**The problem**: Of the material below, the lines to be retyped are those from the line containing "scene.view_settings.use_white_balance |= len(values)" through the line containing "scene.view_settings.keyframe_insert(path, frame=frame(t))", inclusive; reproduce them exactly.
# START OF Supplied records
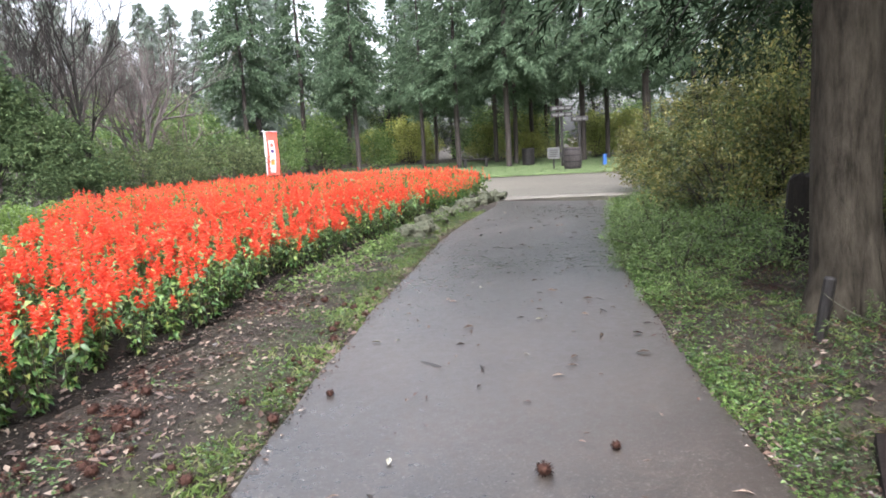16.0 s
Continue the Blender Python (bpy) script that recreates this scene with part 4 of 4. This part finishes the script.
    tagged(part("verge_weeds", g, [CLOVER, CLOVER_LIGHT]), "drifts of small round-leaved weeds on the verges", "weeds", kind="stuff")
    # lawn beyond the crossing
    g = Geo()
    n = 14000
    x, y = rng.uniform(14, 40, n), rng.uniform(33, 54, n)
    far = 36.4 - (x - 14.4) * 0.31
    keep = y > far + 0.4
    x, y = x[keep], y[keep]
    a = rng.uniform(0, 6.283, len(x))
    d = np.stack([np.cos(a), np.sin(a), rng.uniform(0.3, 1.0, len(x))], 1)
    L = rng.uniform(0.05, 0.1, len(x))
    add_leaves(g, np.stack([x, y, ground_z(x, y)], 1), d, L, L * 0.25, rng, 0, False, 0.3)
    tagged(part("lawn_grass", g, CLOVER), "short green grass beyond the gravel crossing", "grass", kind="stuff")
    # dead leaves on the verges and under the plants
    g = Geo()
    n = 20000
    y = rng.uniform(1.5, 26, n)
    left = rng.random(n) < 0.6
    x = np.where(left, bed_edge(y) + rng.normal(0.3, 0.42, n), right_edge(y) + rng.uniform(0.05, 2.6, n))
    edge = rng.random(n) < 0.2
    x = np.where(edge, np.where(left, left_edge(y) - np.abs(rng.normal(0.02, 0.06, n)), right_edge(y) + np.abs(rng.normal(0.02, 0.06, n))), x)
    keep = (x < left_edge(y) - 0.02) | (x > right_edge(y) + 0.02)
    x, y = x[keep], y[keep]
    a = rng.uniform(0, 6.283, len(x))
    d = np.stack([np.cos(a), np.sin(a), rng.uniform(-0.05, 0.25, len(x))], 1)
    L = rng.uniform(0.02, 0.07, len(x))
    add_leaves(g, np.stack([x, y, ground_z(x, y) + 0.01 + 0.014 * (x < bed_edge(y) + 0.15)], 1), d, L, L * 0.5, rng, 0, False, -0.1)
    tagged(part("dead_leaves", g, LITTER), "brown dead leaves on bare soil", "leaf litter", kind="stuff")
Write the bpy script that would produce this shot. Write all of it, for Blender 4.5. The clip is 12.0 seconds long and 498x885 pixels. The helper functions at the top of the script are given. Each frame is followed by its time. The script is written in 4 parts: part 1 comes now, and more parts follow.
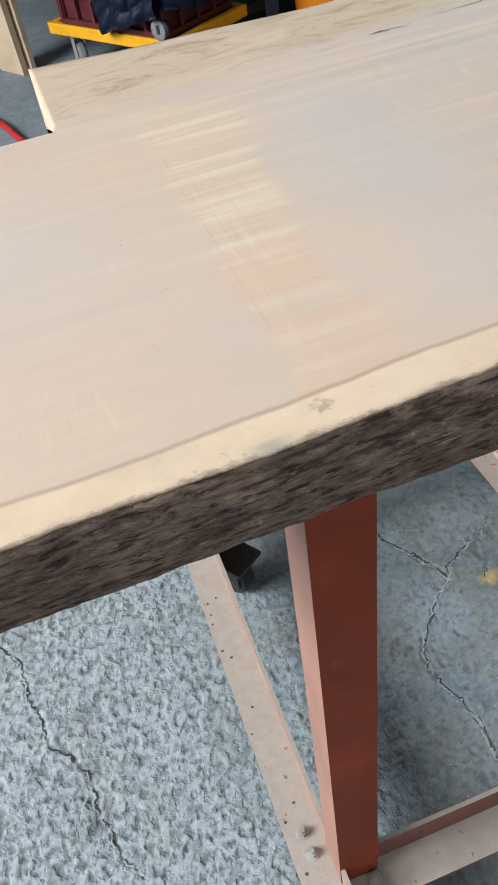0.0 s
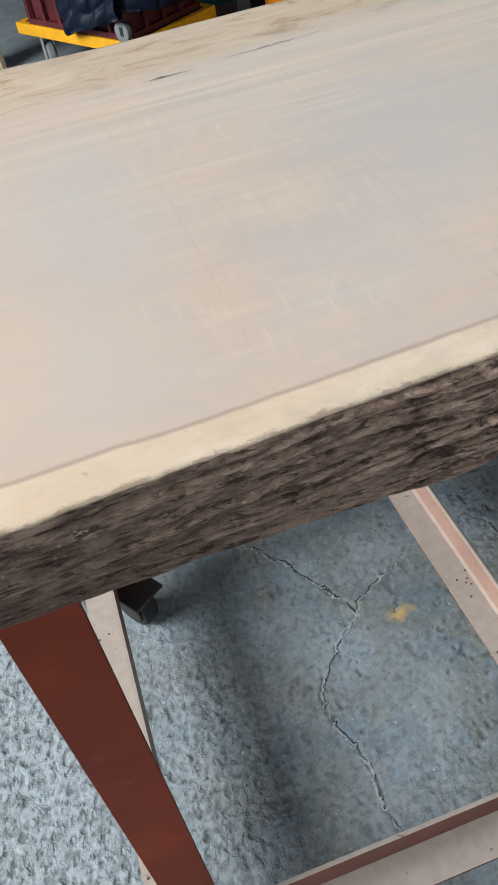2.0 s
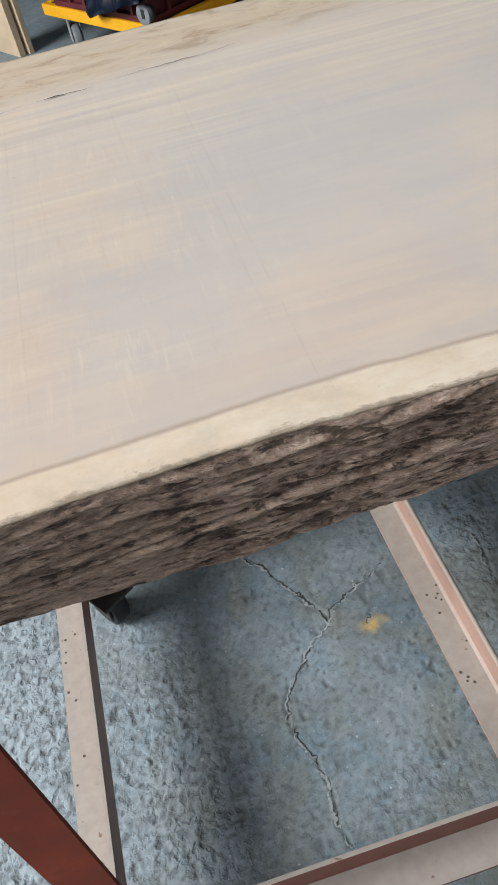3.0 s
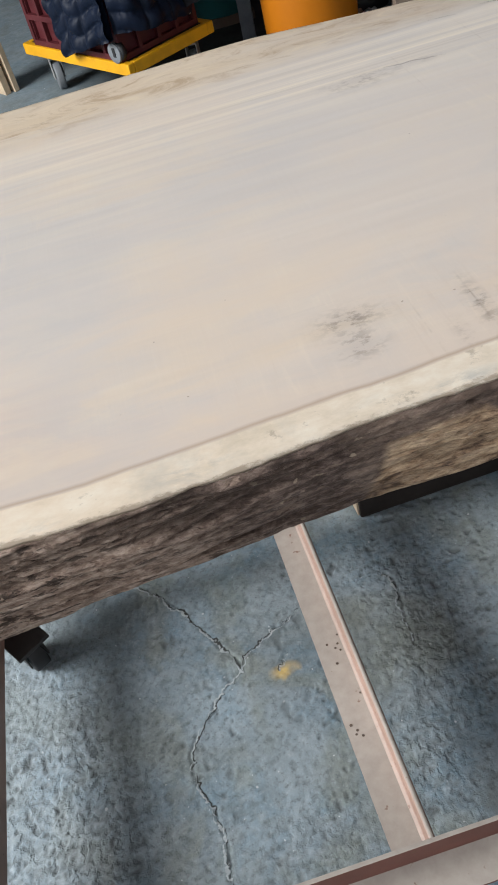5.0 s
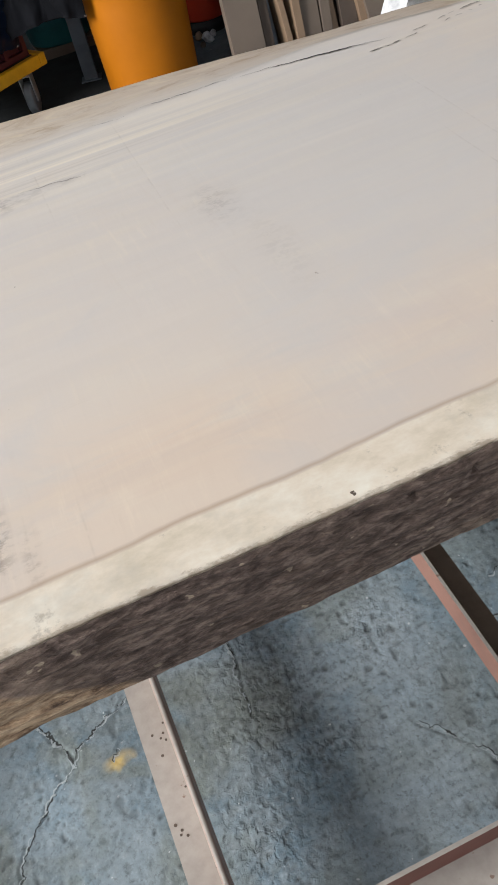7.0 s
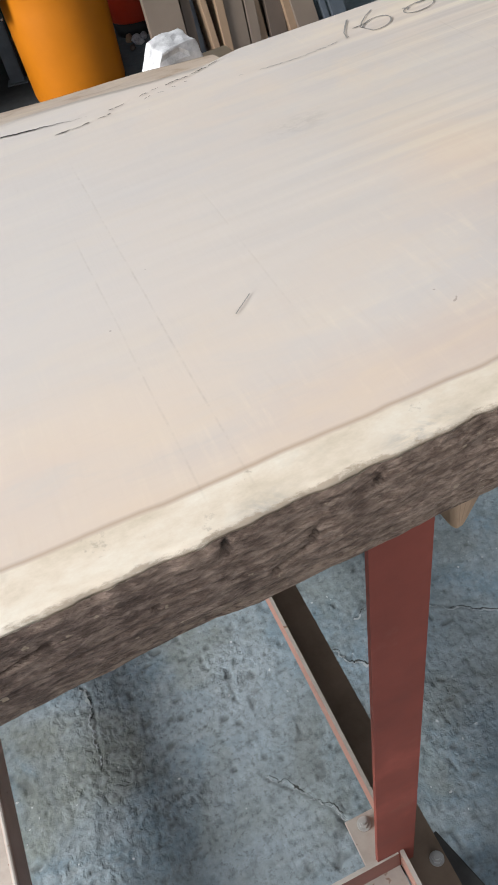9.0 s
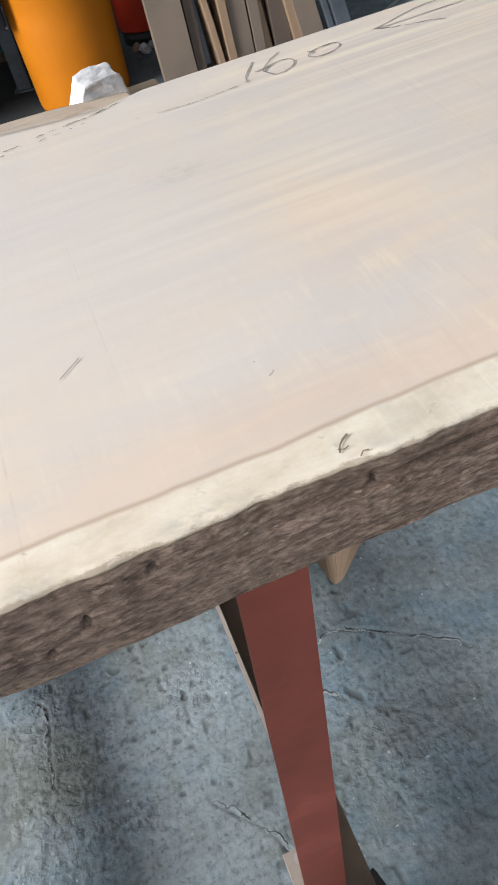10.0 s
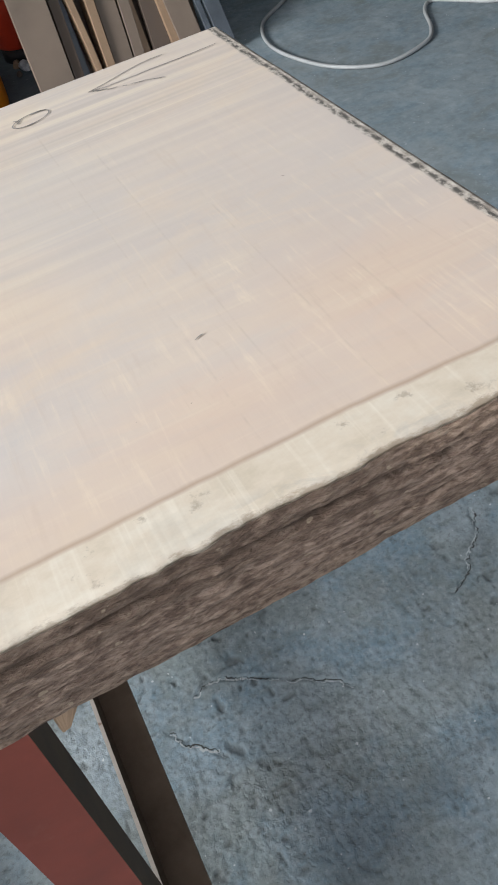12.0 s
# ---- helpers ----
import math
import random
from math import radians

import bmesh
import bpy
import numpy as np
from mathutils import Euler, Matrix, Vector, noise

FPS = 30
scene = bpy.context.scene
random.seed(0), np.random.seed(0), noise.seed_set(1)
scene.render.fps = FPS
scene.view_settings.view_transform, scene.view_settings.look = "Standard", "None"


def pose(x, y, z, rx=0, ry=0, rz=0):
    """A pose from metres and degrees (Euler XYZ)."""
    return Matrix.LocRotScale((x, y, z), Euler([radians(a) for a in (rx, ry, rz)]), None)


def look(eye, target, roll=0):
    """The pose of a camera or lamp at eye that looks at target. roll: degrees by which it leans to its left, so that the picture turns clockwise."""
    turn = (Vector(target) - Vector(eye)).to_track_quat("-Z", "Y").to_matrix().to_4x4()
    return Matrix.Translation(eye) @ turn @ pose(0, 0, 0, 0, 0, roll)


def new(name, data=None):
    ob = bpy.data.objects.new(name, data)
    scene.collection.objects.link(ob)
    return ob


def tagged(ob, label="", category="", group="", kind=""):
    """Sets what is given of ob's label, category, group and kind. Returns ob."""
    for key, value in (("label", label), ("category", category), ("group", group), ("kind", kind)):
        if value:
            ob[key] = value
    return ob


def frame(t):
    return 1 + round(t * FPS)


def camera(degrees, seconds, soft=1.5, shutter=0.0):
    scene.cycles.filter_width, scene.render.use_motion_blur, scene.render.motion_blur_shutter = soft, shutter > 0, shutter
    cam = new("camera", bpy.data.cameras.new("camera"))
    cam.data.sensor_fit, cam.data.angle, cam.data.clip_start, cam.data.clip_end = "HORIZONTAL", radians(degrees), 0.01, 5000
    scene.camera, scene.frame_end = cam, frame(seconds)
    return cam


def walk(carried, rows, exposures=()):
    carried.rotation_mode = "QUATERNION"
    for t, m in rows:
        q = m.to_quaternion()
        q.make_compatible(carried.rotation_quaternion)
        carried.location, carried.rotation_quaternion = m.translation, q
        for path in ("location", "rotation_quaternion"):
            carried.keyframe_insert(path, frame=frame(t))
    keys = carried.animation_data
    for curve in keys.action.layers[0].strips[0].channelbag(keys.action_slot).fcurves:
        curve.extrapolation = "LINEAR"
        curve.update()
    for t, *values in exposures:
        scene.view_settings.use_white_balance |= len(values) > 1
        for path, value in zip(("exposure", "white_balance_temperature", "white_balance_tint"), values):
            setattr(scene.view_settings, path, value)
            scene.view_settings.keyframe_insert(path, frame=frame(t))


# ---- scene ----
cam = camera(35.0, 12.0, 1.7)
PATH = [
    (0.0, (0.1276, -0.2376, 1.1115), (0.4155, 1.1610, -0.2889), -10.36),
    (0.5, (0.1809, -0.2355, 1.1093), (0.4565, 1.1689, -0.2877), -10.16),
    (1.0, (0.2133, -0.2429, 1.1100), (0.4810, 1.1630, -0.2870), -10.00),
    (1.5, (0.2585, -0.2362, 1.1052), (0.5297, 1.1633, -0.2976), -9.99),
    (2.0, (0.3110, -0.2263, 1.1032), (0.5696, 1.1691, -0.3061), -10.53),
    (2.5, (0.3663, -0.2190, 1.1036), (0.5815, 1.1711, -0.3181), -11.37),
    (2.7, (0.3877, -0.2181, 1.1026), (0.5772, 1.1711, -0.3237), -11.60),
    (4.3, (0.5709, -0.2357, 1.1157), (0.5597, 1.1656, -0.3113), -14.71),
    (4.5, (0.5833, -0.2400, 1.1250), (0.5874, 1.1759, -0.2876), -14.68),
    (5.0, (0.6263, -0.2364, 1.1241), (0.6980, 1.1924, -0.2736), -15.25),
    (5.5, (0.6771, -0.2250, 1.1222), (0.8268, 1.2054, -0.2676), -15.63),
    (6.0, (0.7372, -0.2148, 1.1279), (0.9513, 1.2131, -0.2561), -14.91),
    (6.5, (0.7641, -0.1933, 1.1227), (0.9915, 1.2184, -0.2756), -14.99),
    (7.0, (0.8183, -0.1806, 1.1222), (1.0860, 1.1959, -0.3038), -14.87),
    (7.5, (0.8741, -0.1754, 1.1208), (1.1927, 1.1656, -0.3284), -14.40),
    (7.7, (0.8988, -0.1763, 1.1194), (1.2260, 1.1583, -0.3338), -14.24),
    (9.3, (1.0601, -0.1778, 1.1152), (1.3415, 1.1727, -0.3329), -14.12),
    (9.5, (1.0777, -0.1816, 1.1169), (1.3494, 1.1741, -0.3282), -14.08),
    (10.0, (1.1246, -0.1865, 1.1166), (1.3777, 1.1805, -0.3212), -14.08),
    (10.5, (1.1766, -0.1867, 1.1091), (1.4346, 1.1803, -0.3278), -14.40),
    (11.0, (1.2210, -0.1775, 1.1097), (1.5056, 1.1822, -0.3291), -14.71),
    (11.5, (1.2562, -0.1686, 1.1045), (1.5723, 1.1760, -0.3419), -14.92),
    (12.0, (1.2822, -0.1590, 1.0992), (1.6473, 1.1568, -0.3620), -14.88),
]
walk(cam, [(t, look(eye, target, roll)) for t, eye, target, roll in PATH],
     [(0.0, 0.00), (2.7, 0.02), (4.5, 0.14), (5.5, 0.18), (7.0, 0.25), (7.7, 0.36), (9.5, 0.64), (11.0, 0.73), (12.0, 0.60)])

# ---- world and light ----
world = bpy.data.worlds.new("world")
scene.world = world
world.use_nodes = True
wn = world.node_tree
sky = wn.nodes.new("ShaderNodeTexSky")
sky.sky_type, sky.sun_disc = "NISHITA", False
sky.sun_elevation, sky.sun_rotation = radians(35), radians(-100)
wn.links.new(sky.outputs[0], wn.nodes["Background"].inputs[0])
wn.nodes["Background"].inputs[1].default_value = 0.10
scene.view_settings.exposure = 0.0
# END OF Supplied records
**Task output**:
        scene.view_settings.use_white_balance |= len(values) > 1
        for path, value in zip(("exposure", "white_balance_temperature", "white_balance_tint"), values):
            setattr(scene.view_settings, path, value)
            scene.view_settings.keyframe_insert(path, frame=frame(t))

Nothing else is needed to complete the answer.